--- Source data ---

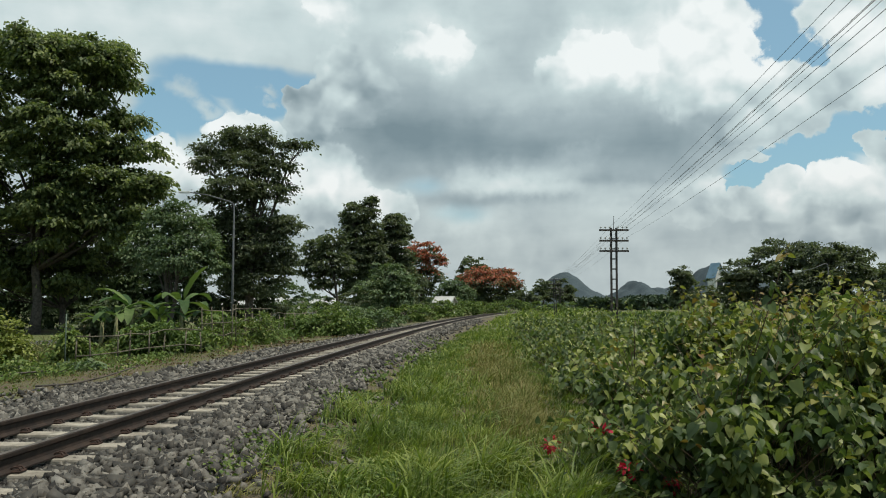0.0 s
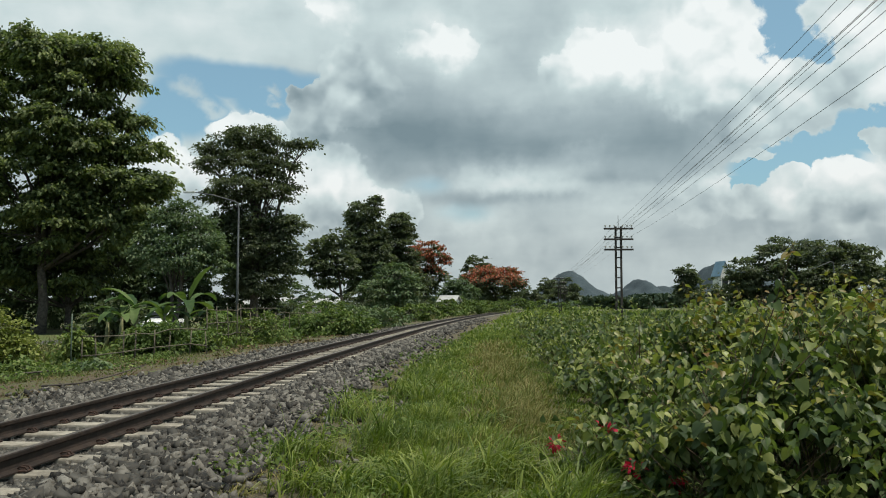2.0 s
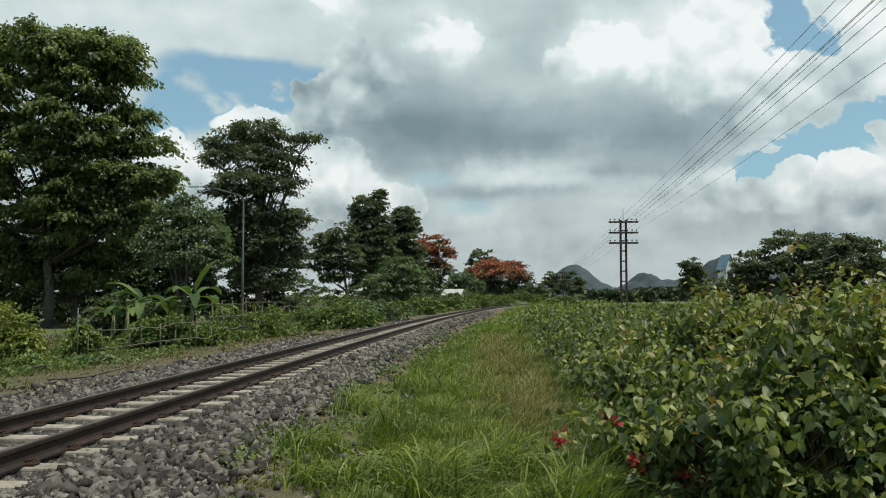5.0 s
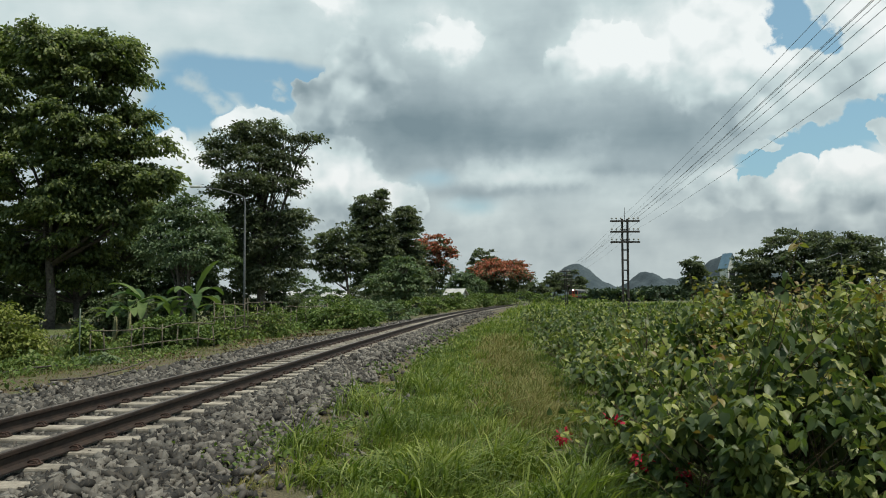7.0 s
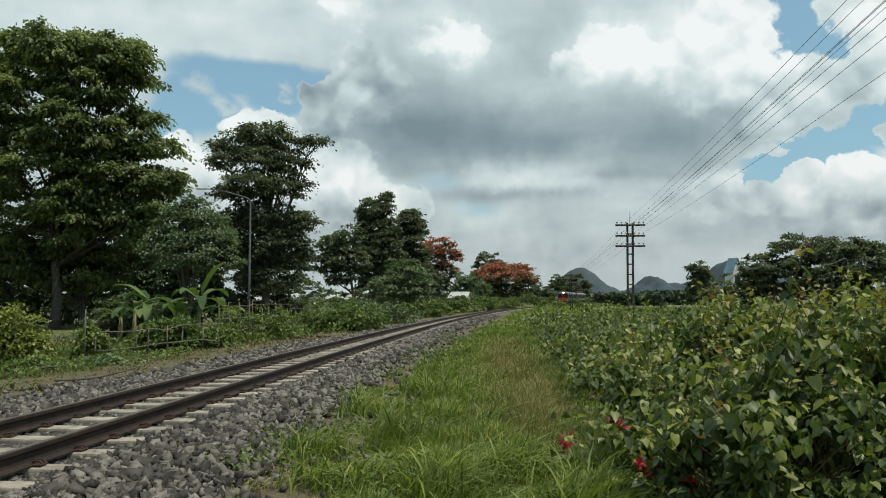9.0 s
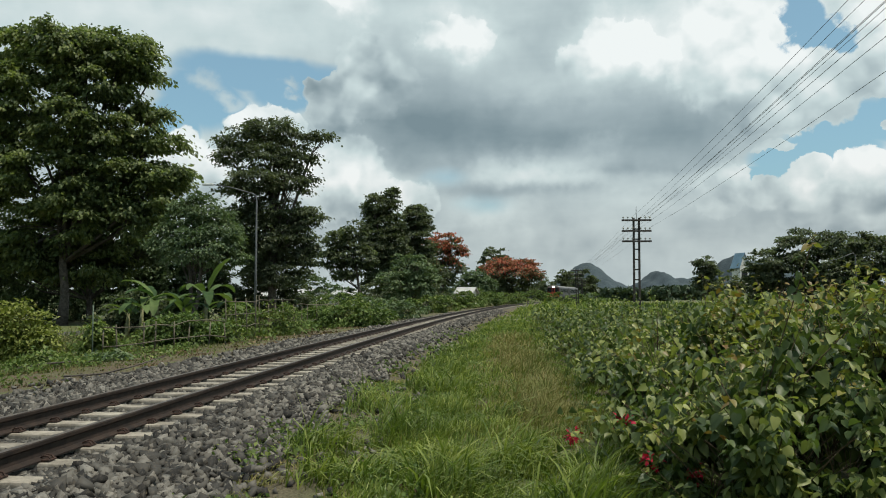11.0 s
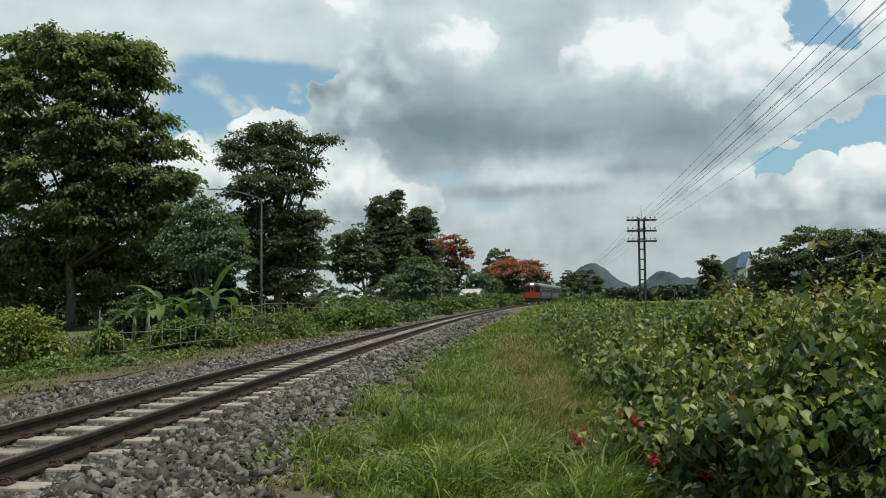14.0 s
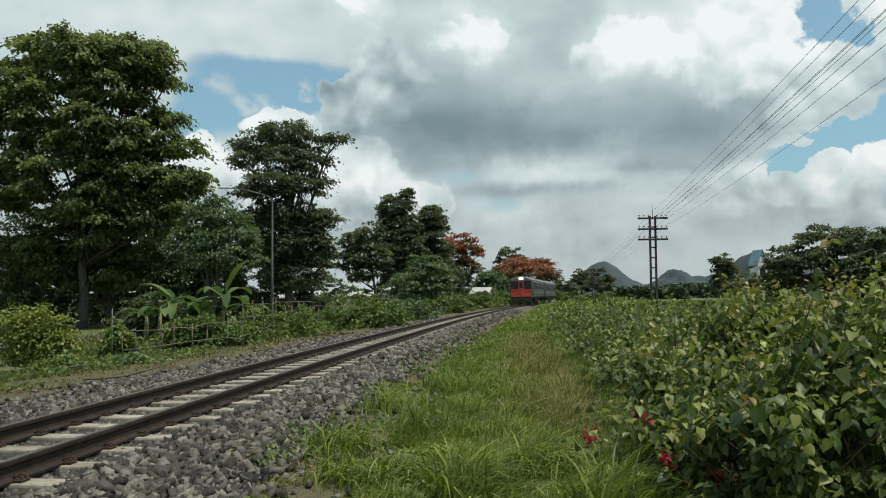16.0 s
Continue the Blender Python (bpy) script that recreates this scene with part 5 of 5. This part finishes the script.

---

Omit the pictures and give the material again, exactly and in full.

▶ [Output of the exercise]:
0.0 s
2.0 s
5.0 s
7.0 s
9.0 s
11.0 s
14.0 s
16.0 s
Continue the Blender Python (bpy) script that recreates this scene with part 5 of 5. This part finishes the script.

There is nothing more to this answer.